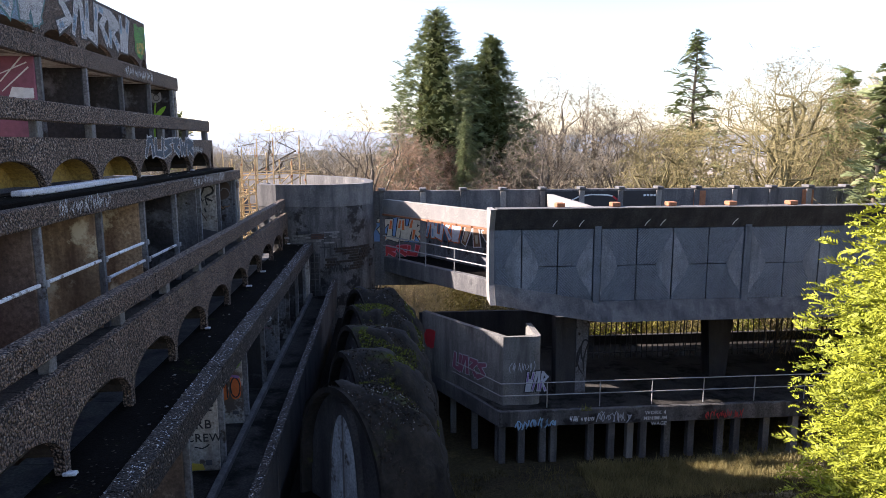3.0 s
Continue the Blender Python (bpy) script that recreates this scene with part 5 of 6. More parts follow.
def on_court(rng):
    x, y = (rng.gauss(2.0, 0.9), rng.gauss(-8.9, 0.7)) if rng.random() < 0.55 else (rng.gauss(5.6, 0.8), rng.gauss(-7.2, 0.35)) if rng.random() < 0.45 else (rng.uniform(0, 8), rng.uniform(-10.5, -0.5))
    return x, y, ground_z(x, y) + 0.06


def on_decks(rng):
    k = rng.random()
    if k < 0.5:
        return rng.uniform(-4.7, -4.05), rng.uniform(-45, 20), C
    if k < 0.75:
        return rng.uniform(-3.7, -2.9), rng.uniform(-45, 20), 5.21
    return rng.uniform(-6.7, -6.2), rng.uniform(-45, 16), B


scatter("litter", 340, on_court, 0.024, PAINT["white"], "white scraps of litter strewn on the tarmac", "litter", 1)
def on_coping(rng):
    k = rng.uniform(0, len(outer) - 1.001)
    p, q = Vector(outer[int(k)]), Vector(outer[int(k) + 1])
    side = Vector((q.y - p.y, p.x - q.x)).normalized()
    p = p.lerp(q, k % 1) + side * rng.uniform(0.03, 0.62)
    return p.x, p.y, TOPZ + 0.012


scatter("lichen", 1500, on_coping, 0.02, M_DEADLEAF, "dark moss and lichen flecks on the coping", "lichen", 21, 0.5)
def on_kerbs(rng):
    if rng.random() < 0.6:
        return rng.uniform(-4.02, -3.7), rng.uniform(-45, 20), C + 0.075
    return rng.uniform(-2.9, -2.73), rng.uniform(-45, 20), 5.952


scatter("lichen", 5200, on_kerbs, 0.011, M_FOOT, "pale lichen flecks on the kerbs of the balconies", "lichen", 23, 0.3)
scatter("lichen", 900, on_coping, 0.016, M_FOOT, "pale lichen flecks on the coping", "lichen", 22, 0.3)
scatter("rubble", 160, on_decks, 0.028, M_CONC_PALE, "crumbs of broken concrete on the balcony decks", "rubble", 2)
scatter("leaf_litter", 2200, on_decks, 0.018, M_DEADLEAF, "dead leaves on the balcony decks", "leaves", 3)
# pale raised disc coloured in for a patch of sun on the tarmac
bm = bmesh.new()
for i in range(26):
    a = 6.283 * i / 26
    bm.verts.new((2.52 + 0.4 * math.cos(a) * (1 + 0.15 * math.sin(3 * a)), -1.75 + 0.28 * math.sin(a) * (1 + 0.15 * math.cos(4 * a)), COURT + 0.07))
f = bm.faces.new(bm.verts[:])
bmesh.ops.poke(bm, faces=[f])
for v in bm.verts:
    if math.hypot(v.co.x - 2.52, v.co.y + 1.75) < 0.2:
        v.co.z += 0.07
tagged(part("sun_patch", bm, M_SUN_PATCH), "pale raised patch that stands for sunlight on the tarmac", "gravel", kind="stuff")


def blades(name, n, where, tall, label, seed, material=None):
    rng = random.Random(seed)
    V, F = [], []
    for _ in range(n):
        x, y = where(rng)
        z = ground_z(x, y)
        for _b in range(3):
            a, h = rng.uniform(0, 6.28), tall * rng.uniform(0.4, 1.3)
            lx, ly = rng.gauss(0, 0.35) * h, rng.gauss(0, 0.35) * h
            w = 0.012 + 0.012 * rng.random()
            k = len(V)
            ox, oy = x + rng.gauss(0, 0.06), y + rng.gauss(0, 0.06)
            V += [(ox - w * math.cos(a), oy - w * math.sin(a), z - 0.02), (ox + w * math.cos(a), oy + w * math.sin(a), z - 0.02), (ox + lx, oy + ly, z + h)]
            F.append((k, k + 1, k + 2))
    return tagged(mesh_ob(name, V, F, material or M_GRASSBLADE), label, "grass", kind="stuff")


def off_court(rng):
    while True:
        x, y = rng.uniform(-0.4, 16), rng.uniform(-24, 14.5)
        if ((x - 4.0) / 5.1) ** 2 + ((y + 5.4) / 5.5) ** 2 > 1 and noise.noise(Vector((x * 0.5, y * 0.5, 5))) > -0.25:
            return x, y


def meadow(rng):
    return 13 + 27 * rng.random() ** 1.3, rng.uniform(-26, 22)


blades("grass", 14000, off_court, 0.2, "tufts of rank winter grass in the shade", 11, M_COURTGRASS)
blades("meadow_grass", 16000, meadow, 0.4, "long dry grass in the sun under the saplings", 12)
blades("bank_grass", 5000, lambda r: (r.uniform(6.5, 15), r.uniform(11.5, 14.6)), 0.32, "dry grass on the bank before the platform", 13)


# bramble and ivy clumps
def clump(at, r, h, seed, label="yellow-green ivy and bramble clump"):
    rng = random.Random(seed)
    V, F = [], []
    for _ in range(int(260 * r)):
        a, d, z = rng.uniform(0, 6.28), r * math.sqrt(rng.random()), h * rng.random()
        p = Vector((at[0] + d * math.cos(a), at[1] + d * math.sin(a), at[2] + z * (1.1 - d / r * 0.6)))
        u, w = Vector([rng.gauss(0, 1) for _ in range(3)]).normalized() * 0.07, Vector([rng.gauss(0, 1) for _ in range(3)]).normalized() * 0.05
        k = len(V)
        V += [tuple(p - u), tuple(p + w), tuple(p + u), tuple(p - w)]
        F.append((k, k + 1, k + 2, k + 3))
    return V, F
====
◆ TO BE DONE:
Restate, line by line and word for word, everything from the top of the material through the line that contains "return x, y, ground_z(x, y) + 0.06". Leave pictures out.

◆ CORRECT RESULT:
3.0 s
Continue the Blender Python (bpy) script that recreates this scene with part 5 of 6. More parts follow.
def on_court(rng):
    x, y = (rng.gauss(2.0, 0.9), rng.gauss(-8.9, 0.7)) if rng.random() < 0.55 else (rng.gauss(5.6, 0.8), rng.gauss(-7.2, 0.35)) if rng.random() < 0.45 else (rng.uniform(0, 8), rng.uniform(-10.5, -0.5))
    return x, y, ground_z(x, y) + 0.06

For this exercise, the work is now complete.